The residents association won its suit.
 
Carter also credits Hope Enterprise Corp. for motivating residents to begin taking better care of their properties. One of several new partners that came on board as the neighborhood improved, Hope secured funding to rehabilitate a number of the homes. In addition, a new playground was constructed in 2017.

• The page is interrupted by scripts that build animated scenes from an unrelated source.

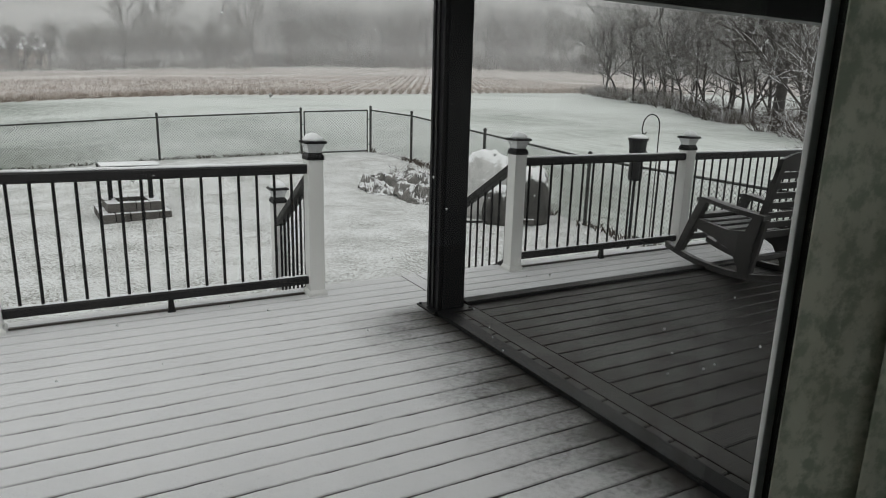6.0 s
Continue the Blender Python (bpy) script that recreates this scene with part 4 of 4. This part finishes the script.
# ---- rocking chair ----
def rocking_chair():
    e = thing("rocking_chair", (5.18, 3.52, 0), "dark brown resin rocking chair with slatted back", "chair", turn=0.0)
    # local: +y is the front
    for sx in (-0.27, 0.27):
        pts = []
        for i in range(15):
            y = -0.52 + 1.16 * i / 14
            pts.append((sx, y, 0.026 + 0.30 * (y - 0.0) ** 2 * (0.85 if y > 0 else 1.0)))
        bm = bmesh.new()
        rings = []
        for x, y, z in pts:
            rings.append([(x - 0.025, y, z - 0.024), (x + 0.025, y, z - 0.024), (x + 0.025, y, z + 0.026), (x - 0.025, y, z + 0.026)])
        loft(bm, rings)
        part("rocker", bm, M_chair, e)
        # front leg leaning forward, rear leg
        bm = bmesh.new()
        loft(bm, [[(sx - 0.03, 0.47, 0.09), (sx + 0.03, 0.47, 0.09), (sx + 0.03, 0.53, 0.10), (sx - 0.03, 0.53, 0.10)],
                  [(sx - 0.03, 0.34, 0.36), (sx + 0.03, 0.34, 0.36), (sx + 0.03, 0.42, 0.36), (sx - 0.03, 0.42, 0.36)],
                  [(sx - 0.03, 0.24, 0.585), (sx + 0.03, 0.24, 0.585), (sx + 0.03, 0.31, 0.60), (sx - 0.03, 0.31, 0.60)]])
        part("front_leg", bm, M_chair, e)
        bm = bmesh.new()
        loft(bm, [[(sx - 0.035, -0.24, 0.04), (sx + 0.035, -0.24, 0.04), (sx + 0.035, -0.14, 0.03), (sx - 0.035, -0.14, 0.03)],
                  [(sx - 0.035, -0.25, 0.30), (sx + 0.035, -0.25, 0.30), (sx + 0.035, -0.13, 0.30), (sx - 0.035, -0.13, 0.30)],
                  [(sx - 0.03, -0.30, 0.54), (sx + 0.03, -0.30, 0.54), (sx + 0.03, -0.22, 0.54), (sx - 0.03, -0.22, 0.54)]])
        part("rear_leg", bm, M_chair, e)
        bm = bmesh.new()
        loft(bm, [[(sx - 0.045, -0.32, 0.515), (sx + 0.045, -0.32, 0.515), (sx + 0.045, -0.32, 0.555), (sx - 0.045, -0.32, 0.555)],
                  [(sx - 0.05, 0.0, 0.545), (sx + 0.05, 0.0, 0.545), (sx + 0.05, 0.0, 0.58), (sx - 0.05, 0.0, 0.58)],
                  [(sx - 0.05, 0.27, 0.585), (sx + 0.05, 0.27, 0.585), (sx + 0.05, 0.27, 0.62), (sx - 0.05, 0.27, 0.62)],
                  [(sx - 0.035, 0.34, 0.575), (sx + 0.035, 0.34, 0.575), (sx + 0.035, 0.34, 0.605), (sx - 0.035, 0.34, 0.605)]])
        part("armrest", bm, M_chair, e, smooth=False)
        # side rail under the seat
        bm = bmesh.new()
        loft(bm, [[(sx - 0.02, -0.24, 0.27), (sx + 0.02, -0.24, 0.27), (sx + 0.02, -0.24, 0.35), (sx - 0.02, -0.24, 0.35)],
                  [(sx - 0.02, 0.38, 0.36), (sx + 0.02, 0.38, 0.36), (sx + 0.02, 0.38, 0.43), (sx - 0.02, 0.38, 0.43)]])
        part("side_rail", bm, M_chair, e)
        bm = bmesh.new()
        prism(bm, [(-0.33, 0.52), (-0.20, 0.52), (-0.15, 0.40), (0.10, 0.375), (0.36, 0.40), (0.34, 0.345), (0.14, 0.29), (-0.04, 0.22), (-0.13, 0.08), (-0.25, 0.08), (-0.29, 0.30)], "x", sx - 0.018, sx + 0.018)
        part("side_panel", bm, M_chair, e)
    for k in range(6):
        y = -0.20 + 0.105 * k
        z = 0.335 + 0.145 * (y + 0.2) + 0.02 * (k == 5)
        part("seat_slat", boxed(-0.25, 0.25, y, y + 0.092, z, z + 0.024, bevel=0.006), M_chair, e)
    # back: two stiles, curved top, slats; leaning rearwards
    back_e = part("backrest", bmesh.new(), M_chair, e)

    def at(z):
        return -0.20 - (z - 0.33) * 0.25
    for sx in (-0.235, 0.235):
        bm = bmesh.new()
        loft(bm, [[(sx - 0.03, at(z) - 0.018, z), (sx + 0.03, at(z) - 0.018, z), (sx + 0.03, at(z) + 0.018, z), (sx - 0.03, at(z) + 0.018, z)] for z in (0.28, 0.6, 0.94)])
        part("stile", bm, M_chair, back_e)
    for k in range(7):
        z = 0.35 + 0.082 * k
        bm = bmesh.new()
        loft(bm, [[(-0.205, at(z) - 0.012, z), (-0.205, at(z) + 0.012, z), (-0.205, at(z + .052) + 0.012, z + .052), (-0.205, at(z + .052) - 0.012, z + .052)],
                  [(0.205, at(z) - 0.012, z), (0.205, at(z) + 0.012, z), (0.205, at(z + .052) + 0.012, z + .052), (0.205, at(z + .052) - 0.012, z + .052)]])
        part("back_slat", bm, M_chair, back_e)
    bm = bmesh.new()
    rings = []
    for i in range(11):
        x = -0.265 + 0.53 * i / 10
        zt = 1.00 + 0.055 * (1 - (x / 0.265) ** 2)
        rings.append([(x, at(0.90) - 0.02, 0.905), (x, at(0.90) + 0.02, 0.905), (x, at(zt) + 0.016, zt), (x, at(zt) - 0.016, zt)])
    loft(bm, rings)
    part("crest", bm, M_chair, back_e)
    part("stretcher", boxed(-0.25, 0.25, -0.22, -0.17, 0.16, 0.20, bevel=0.005), M_chair, e)
    part("apron", boxed(-0.25, 0.25, 0.37, 0.395, 0.33, 0.42, bevel=0.005), M_chair, e)


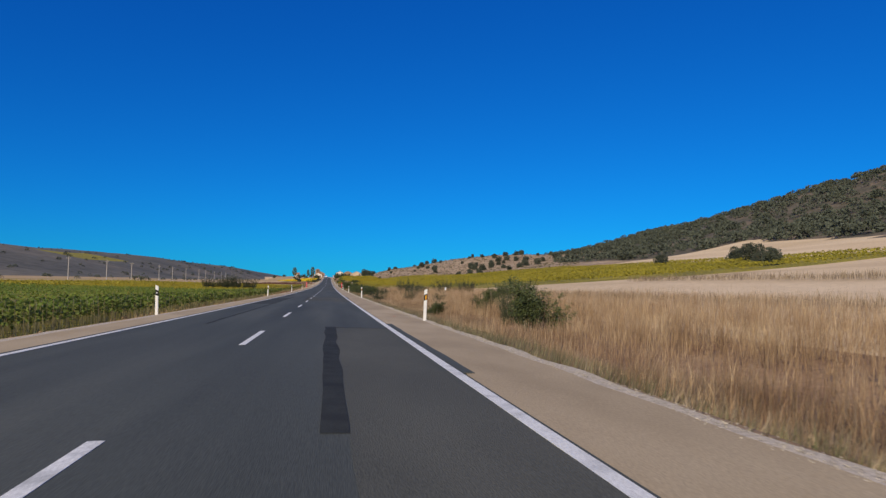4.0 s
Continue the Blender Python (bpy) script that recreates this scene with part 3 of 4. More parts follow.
for key, x, y, w, h in ALL_BUSHES:
    key = "s" if key == "g" and x < 0 else key
    wide = {"b": 1.35 if y < 640 else 0.85, "g": 1.3, "s": 1.25, "y": 1.2, "T": 1.25}.get(key, 1.2)
    w, h = wide * w, {"g": 0.86, "s": 0.95, "b": 0.92}.get(key, 1.05) * h
    n = max(1, round(w / 2.1)) if key in "bgs" else 1
    for j in range(n):
        off = (j - (n - 1) / 2) * 0.8 * w / n
        plant(key, x + 0.75 * off, y - 0.6 * off, w / n * (1.25 if n > 1 else 1), h * (1.0, 0.84, 0.93)[(j + len(plant_count)) % 3 if n > 1 else 0])
hedge = random.Random(5)
for y0, y1, xm, hm in ((200, 226, 9.5, 1.6), (229, 243, 9.4, 1.7), (258, 270, 9.6, 1.7), (497, 512, 11.2, 1.9)):
    y = y0
    while y < y1:
        plant("b" if hedge.random() < 0.75 else "g", xm + hedge.uniform(-0.9, 1.3), y, hedge.uniform(2.3, 3.6), hm * hedge.uniform(0.72, 1.12))
        y += hedge.uniform(2.2, 3.6)
for x, y, w, h in ((-11.4, 736, 2.6, 3.4), (-9.0, 739, 2.4, 2.9), (-11, 772, 5.5, 4.2), (-11, 795, 5, 3), (-22, 800, 4, 2.6), (-10, 826, 5, 2.6), (-27, 870, 6, 3.6), (-34, 905, 6, 3), (-12, 862, 5, 3), (-19, 905, 6, 3.6), (-29, 812, 4.5, 3.2), (-34, 806, 3.4, 2.2), (-60, 880, 5, 3), (-48, 860, 4, 2.6),
                   (9.6, 792, 3.2, 2.4), (11.2, 806, 3.6, 2.9), (9, 850, 4.5, 4.2), (10.5, 842, 4.5, 4.6), (12, 880, 6, 4.6), (10, 915, 6, 5), (17, 905, 7, 4.2), (15, 840, 5, 2.8), (19, 844, 6, 3.2), (23, 842, 5, 3.0), (26.5, 836, 3.4, 2.2), (33, 838, 4.2, 2.0)):
    plant("v", x, y, w, h)
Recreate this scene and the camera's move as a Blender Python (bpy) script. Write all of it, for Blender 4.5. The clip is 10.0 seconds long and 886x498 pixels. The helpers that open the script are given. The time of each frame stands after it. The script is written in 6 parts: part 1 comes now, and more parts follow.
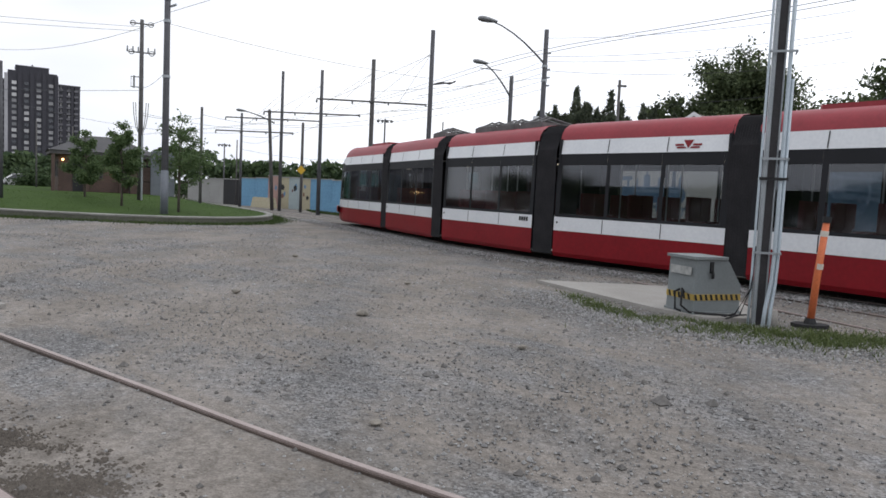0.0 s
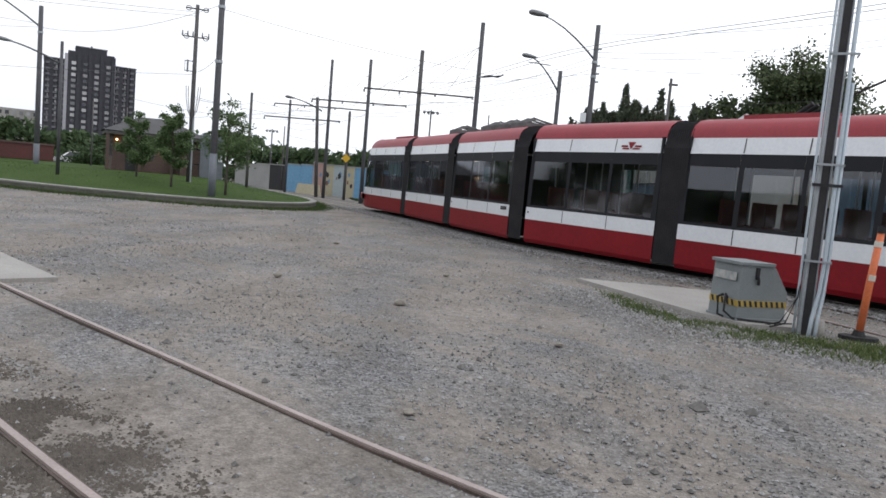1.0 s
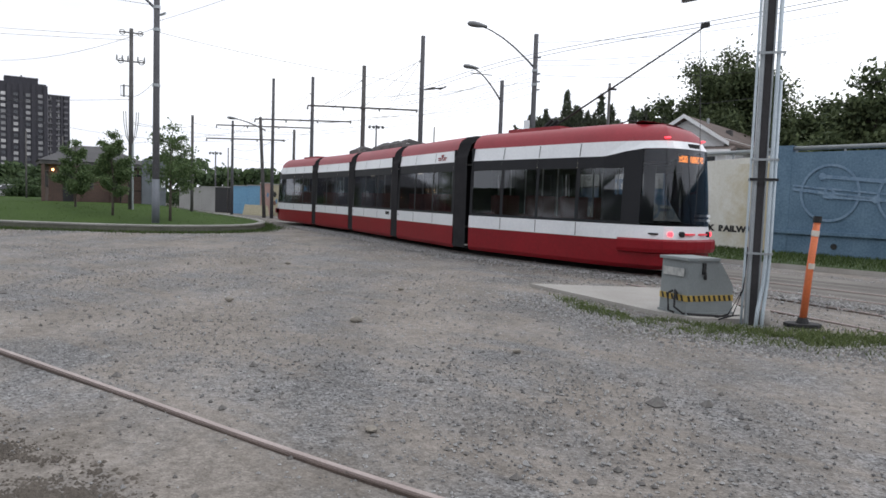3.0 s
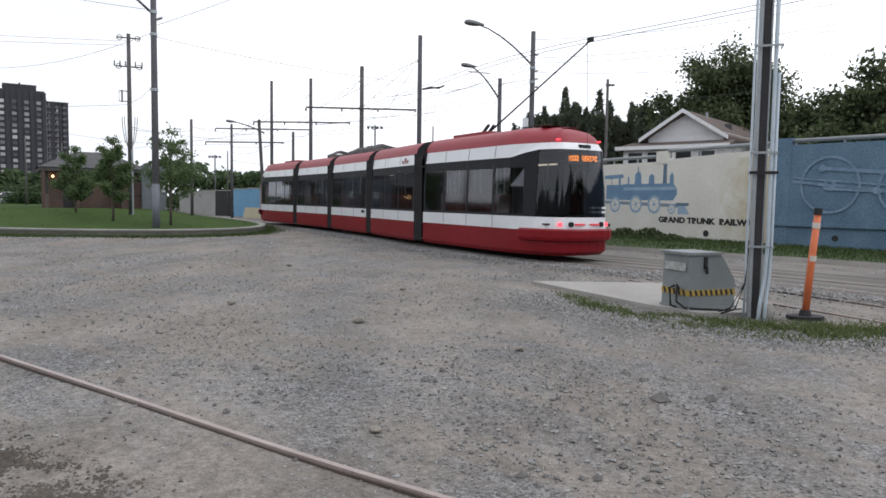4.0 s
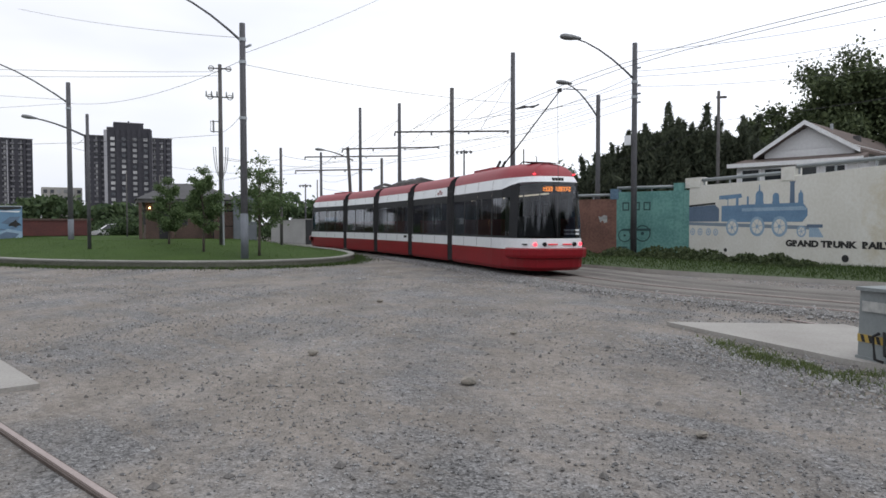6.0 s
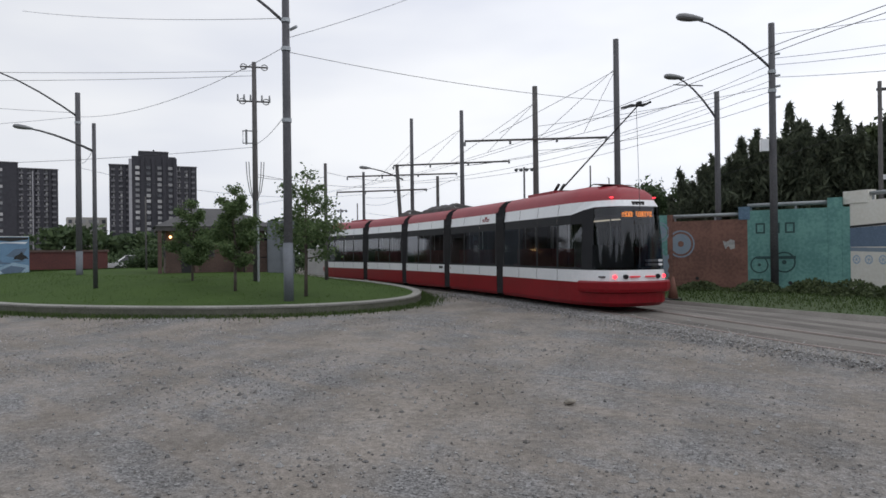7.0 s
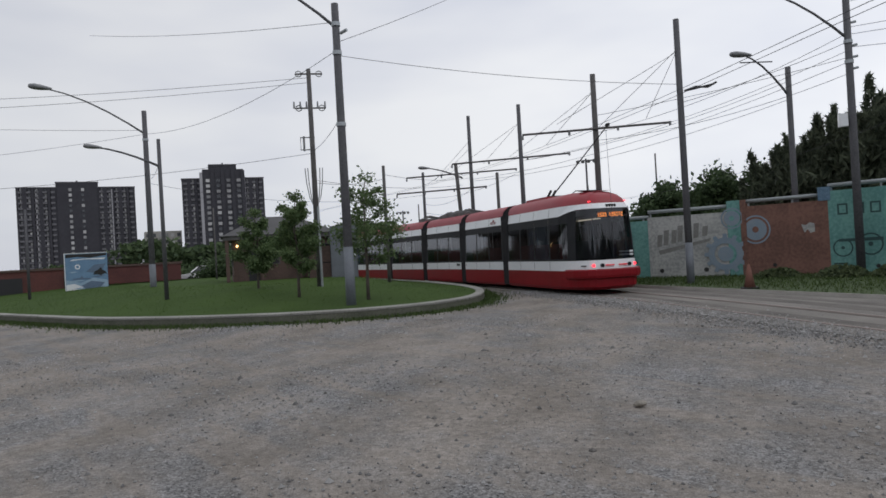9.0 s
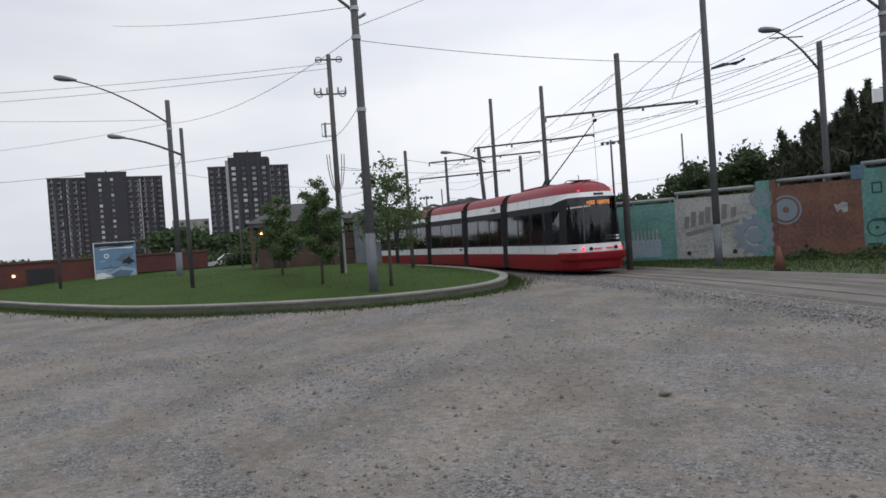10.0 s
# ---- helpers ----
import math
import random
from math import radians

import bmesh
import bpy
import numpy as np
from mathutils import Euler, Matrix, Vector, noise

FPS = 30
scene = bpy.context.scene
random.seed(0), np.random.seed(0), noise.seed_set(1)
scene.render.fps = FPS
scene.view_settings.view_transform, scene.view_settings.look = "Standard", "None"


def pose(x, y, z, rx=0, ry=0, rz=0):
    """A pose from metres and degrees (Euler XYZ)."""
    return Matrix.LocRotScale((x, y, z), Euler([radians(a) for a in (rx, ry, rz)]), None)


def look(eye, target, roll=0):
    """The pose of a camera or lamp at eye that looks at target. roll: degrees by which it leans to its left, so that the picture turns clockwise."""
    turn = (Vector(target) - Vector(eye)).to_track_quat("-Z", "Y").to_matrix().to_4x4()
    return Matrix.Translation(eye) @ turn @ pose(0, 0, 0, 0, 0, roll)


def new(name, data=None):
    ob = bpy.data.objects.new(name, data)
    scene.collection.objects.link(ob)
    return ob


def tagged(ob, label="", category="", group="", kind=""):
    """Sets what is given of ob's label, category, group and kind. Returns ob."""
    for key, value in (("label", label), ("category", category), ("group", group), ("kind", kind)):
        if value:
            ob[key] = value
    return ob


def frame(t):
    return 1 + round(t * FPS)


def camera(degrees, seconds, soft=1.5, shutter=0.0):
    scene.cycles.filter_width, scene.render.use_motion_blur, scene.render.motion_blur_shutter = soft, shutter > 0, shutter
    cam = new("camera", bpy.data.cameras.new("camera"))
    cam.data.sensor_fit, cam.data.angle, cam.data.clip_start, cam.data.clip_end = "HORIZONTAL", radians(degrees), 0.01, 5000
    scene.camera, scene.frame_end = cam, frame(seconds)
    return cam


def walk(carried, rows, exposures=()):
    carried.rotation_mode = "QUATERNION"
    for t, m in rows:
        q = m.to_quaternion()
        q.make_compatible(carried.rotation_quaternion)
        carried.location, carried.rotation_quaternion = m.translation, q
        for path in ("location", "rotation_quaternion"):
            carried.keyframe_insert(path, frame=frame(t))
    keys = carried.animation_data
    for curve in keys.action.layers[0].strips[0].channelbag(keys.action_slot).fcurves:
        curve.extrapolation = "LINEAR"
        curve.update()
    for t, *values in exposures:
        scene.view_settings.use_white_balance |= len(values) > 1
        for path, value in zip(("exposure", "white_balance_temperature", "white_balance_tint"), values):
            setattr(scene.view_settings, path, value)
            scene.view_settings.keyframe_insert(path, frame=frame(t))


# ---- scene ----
cam = camera(64.34, 10.0, soft=1.6)


def eye(x, y, z, yaw, pitch, roll):
    return pose(x, y, z, 0, 0, yaw) @ pose(0, 0, 0, 90 + pitch) @ pose(0, 0, 0, 0, 0, roll)


PATH = [
    (0.0, 0, 0, 1.6, 1.43, -4.34, 2.7), (0.5, 0, 0, 1.6, 3.42, -5.5, 4.9), (1.0, 0, 0, 1.6, 4.66, -5.14, 4.96),
    (1.5, 0, 0, 1.6, 3.58, -2.25, 3.2), (2.0, 0, 0, 1.6, 2.87, -2.47, 3.18), (2.5, 0, 0, 1.6, 1.45, -3.17, 2.76),
    (3.0, 0, 0, 1.6, 0.88, -3.91, 1.92), (4.5, 0, 0, 1.6, 1.28, -3.98, 0.45), (5.0, 0, 0, 1.6, 1.83, -3.59, 0.12),
    (5.5, 0, 0, 1.6, 3.08, -3.11, -0.22), (5.7, -0.05, 0.1, 1.6, 4.3, -2.57, 0.1), (5.9, -0.2, 0.8, 1.61, 6.6, -2.05, 0.05),
    (6.0, -0.5, 1.95, 1.62, 8.0, -1.95, -0.1), (6.1, -1.6, 4.3, 1.69, 8.0, -2.1, -0.3), (6.2, -2.8, 6.4, 1.74, 7.5, -2.0, -0.49),
    (6.4, -3.75, 7.75, 1.77, 7.7, -1.4, -0.6), (6.8, -3.93, 8.15, 1.78, 9.3, -0.3, -0.75), (7.3, -3.96, 8.24, 1.78, 10.15, 0.72, -0.95),
    (7.5, -3.97, 8.29, 1.79, 10.15, 0.95, -1.6), (8.0, -3.97, 8.4, 1.79, 9.26, 1.44, -2.1), (8.5, -3.93, 8.52, 1.78, 13.33, 1.75, -2.96),
    (9.0, -3.88, 8.63, 1.77, 15.04, 0.24, -3.26), (9.5, -3.85, 8.8, 1.79, 16.7, -1.17, -4.15), (10.0, -3.85, 8.82, 1.79, 17.15, -0.89, -4.0)]
walk(cam, [(t, eye(*p)) for t, *p in PATH],
     exposures=[(0.0, -0.02), (0.5, 0.06), (1.0, 0.1), (5.5, 0.05), (6.5, -0.2), (7.5, -0.39), (8.0, -0.48), (8.5, -0.54), (9.0, -0.52), (9.5, -0.4), (10.0, -0.33)])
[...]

“At first, residents didn’t really believe Hope would do all the things they said they would do,” Carter explains. “But when they saw the improvements start to happen, a lot more wanted to do better.”
 
Hope, however, credits Carter with much of the clean-up.
 
“I like for our neighborhood to be clean. So yeah, I cut the yards,” says Carter. “In front of my home is another lot and I clean it up too. When most people get their paychecks around here, that’s the time when they go out to celebrate, eat a little food in their cars and just throw it out the window. So, on those days, when I wake up in the morning, I look out my door and if I see some paper, I go out there and pick it up. I walk maybe four or five hours looking down each side of the street, trying to keep this corner clean and hoping somebody else will start doing the same thing in another part of the community. I figure, if somebody else sees you cleaning and taking an initiative, they’ll wanna do it too.”
 
And they have. Today, Carter says more than half of the residents are serious about working to maintain a nice neighborhood, including improving their own lots.

“Now, a lot of things have changed. As time went on, people saw there is something at the end of the rainbow. I feel good about it; I really do,” he says modestly.

But when asked if he was ready to give an acceptance speech at NeighborWorks’ Community Leadership Institute, he responded vigorously, “Oh no, I can’t speak. I’m shy. I’m not a speaker. You got me sweating already!”